L’idéal de révolution de type communiste dominant on le comprend ne pouvait qu’être de mise en œuvre difficile pour ne pas dire impossible. Il était imposé à un peuple habitué à la consultation, intervenait dans un contexte de fin de la bipolarisation, de mondialisation démocratique unidimensionnelle avec la chute de l’URSS et de nombre de ses pays satellites. Cela intervenait dans un contexte général sinon de fin de règne, certainement d’affaiblissement du communisme et même du socialisme authentique face à la domination mondiale de l’économie de marché.

Quelque soit la pureté des intentions et les quelques résultats positifs obtenus le pari était perdu d’avance car venant trop tard dans un monde déjà trop vieux.

  • 6) 1987 en 1991. Le front populaire et le virage à pas mesurés vers la transition. Au début les burkinabé cherchaient à comprendre un régime qui parlait de rectification et d’approfondissement de la révolution tout en critiquant son fonctionnement et en pratiquant l’ouverture politique et Idéologique. On le constate dans le passage suivant de la proclamation du front populaire.

(Le Front populaire, regroupant les forces patriotiques, décide de mettre fin en ce jour 15 octobre au pouvoir autocratique de Thomas Sankara, d’arrêter le processus de restauration néocoloniale entrepris par ce traître à la Révolution d’Août.)

Petit à petit cependant (fragilités internes obligent), les choses évolueront clairement vers une transition. Mais une transition que l’on voulait voir accoucher d’un régime hybride. Le dilemme qui se présentait alors aux pouvoir était immense. Une chose est de conquérir un pouvoir par la force des armes et un autre est de le gagner par la volonté des urnes.

Sans expérience ni bases électorales, il était irréaliste pour le pouvoir en place d’espérer gagner loyalement les élections après une transition honnête et rigoureusement conduite.
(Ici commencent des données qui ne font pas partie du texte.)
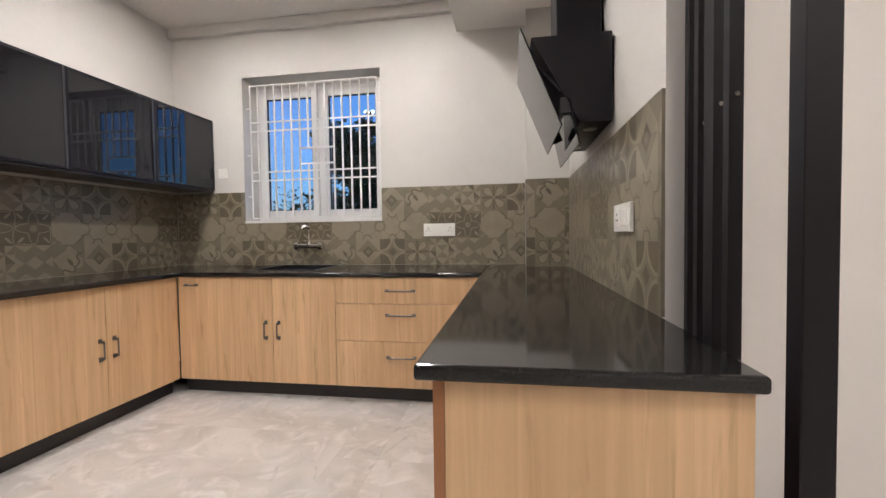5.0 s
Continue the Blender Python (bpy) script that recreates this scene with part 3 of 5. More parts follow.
# east run, seen from the west: local x runs south
EY = (-0.588, -1.285, -1.722, -2.72)
sc = base_unit("sink_cabinet", EY[0] - EY[2], -EF - 0.012, "oak laminate sink base cabinet with two doors")
sc.matrix_world = pose(EF, EY[0], 0, 0, 0, -90)
d = door_front(sc, 0.004, EY[0] - EY[1], FZ0, FZ1 + 0.012)
pull(d, 0.11, 0.745, 0.075, False, -0.018)
pull(d, EY[0] - EY[1] - 0.045, 0.45, 0.102, True, -0.018)
d = door_front(sc, EY[0] - EY[1], EY[0] - EY[2], FZ0, FZ1 + 0.012)
pull(d, EY[0] - EY[1] + 0.045, 0.45, 0.102, True, -0.018)
dc = base_unit("drawer_cabinet", EY[2] - EY[3] - 0.02, -EF - 0.012, "oak laminate base cabinet with three wide drawers")
dc.matrix_world = pose(EF, EY[2], 0, 0, 0, -90)
for z0, z1 in ((0.632, FZ1 + 0.012), (0.394, 0.629), (FZ0, 0.391)):
    d = door_front(dc, 0.0, 0.86, z0, z1, "drawer_front")
    pull(d, 0.43, (z0 + z1) / 2 + (0.0 if z0 > 0.5 else 0.05), 0.17, False, -0.018)
part("filler", boxes((0.862, 0.977, -0.018, 0.0, FZ0, FZ1 + 0.012), bevel=0.001), OAK, dc)

# south run under the hood: local x runs west
su = base_unit("hob_cabinet", 1.782, 0.505, "oak laminate base cabinet with doors beside the black screen")
su.matrix_world = pose(EF - 0.004, SF, 0, 0, 0, 180)
for a, b, hx in ((0.0, 0.575, 0.53), (0.575, 1.15, 0.62), (1.15, 1.782, 1.195)):
    d = door_front(su, a, b, FZ0, FZ1 + 0.012)
    pull(d, hx, 0.45, 0.102, True, -0.018)
part("end_panel", boxes((1.783, 1.805, 0.004, 0.513, FZ0, CT - SLAB), bevel=0.001), OAK, su, "oak laminate end panel")
part("edge_band", boxes((1.7825, 1.803, -0.018, 0.003, FZ0, FZ1 + 0.012)), OAK_EDGE, su, "reddish door edge band")
part("end_plinth", boxes((1.748, 1.763, 0.046, 0.513, 0.0, FZ0)), PLINTH, su)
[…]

A défaut de pouvoir bénéficier de l’incorporation dans ses rangs de tous les politiques et partis traditionnels, il fallait s’assurer des garanties à travers la constitution et les principes de gouvernance à venir. C’est ainsi qu’avec certains partis dont l’UNDD (alors MDP) des négociations furent entreprises pour imposer le système du suffrage censitaire limité aux seuls lettrés. L’idée fera choux blanc. Mais des termes comme Assemblée des députés du peuple (ADP) et autres témoignent de cette lutte de survie. Seule la perspective du contrôle du suffrage, des corruptions électorales et autres et la pratique engagée de la DESTABILISATION des partis politiques adversaires, conduira jusqu’à son terme la transition marquées par des élections les plus invraisemblables.

Même si c’est avec son idée derrière le dos, cette transition effectivement se poursuivra jusqu’à sa fin avec la prise de mesures multiples: mise en place de commissions de réflexion sur les nouvelles orientations, ouverture politique, rédaction et adoption d’une constitution , réconciliation , révision de procès . La candidature du capitaine Blaise Compaoré fera penser à celle du général Sangoulé Lamizana. Mais encore une fois attention aux généralisations automatiques et trop faciles, dans l’ignorance des spécificités de chaque expérience humaine.

II-  LES TRANSITIONS GLOBALES MOTIVÉES PAR DES CONFLITS MEURTRIERS ET DÉCOHÉSIFS

  • 7) 2014 à 2015. La transition sera adoptée avec l’avènement à la tête de l’Etat du duo civilo-militaire Kafando/Zida après des mouvements de contestations populaires finalisés par une insurrection. Une insurrection d’une grande violence physique, institutionnelle et morale.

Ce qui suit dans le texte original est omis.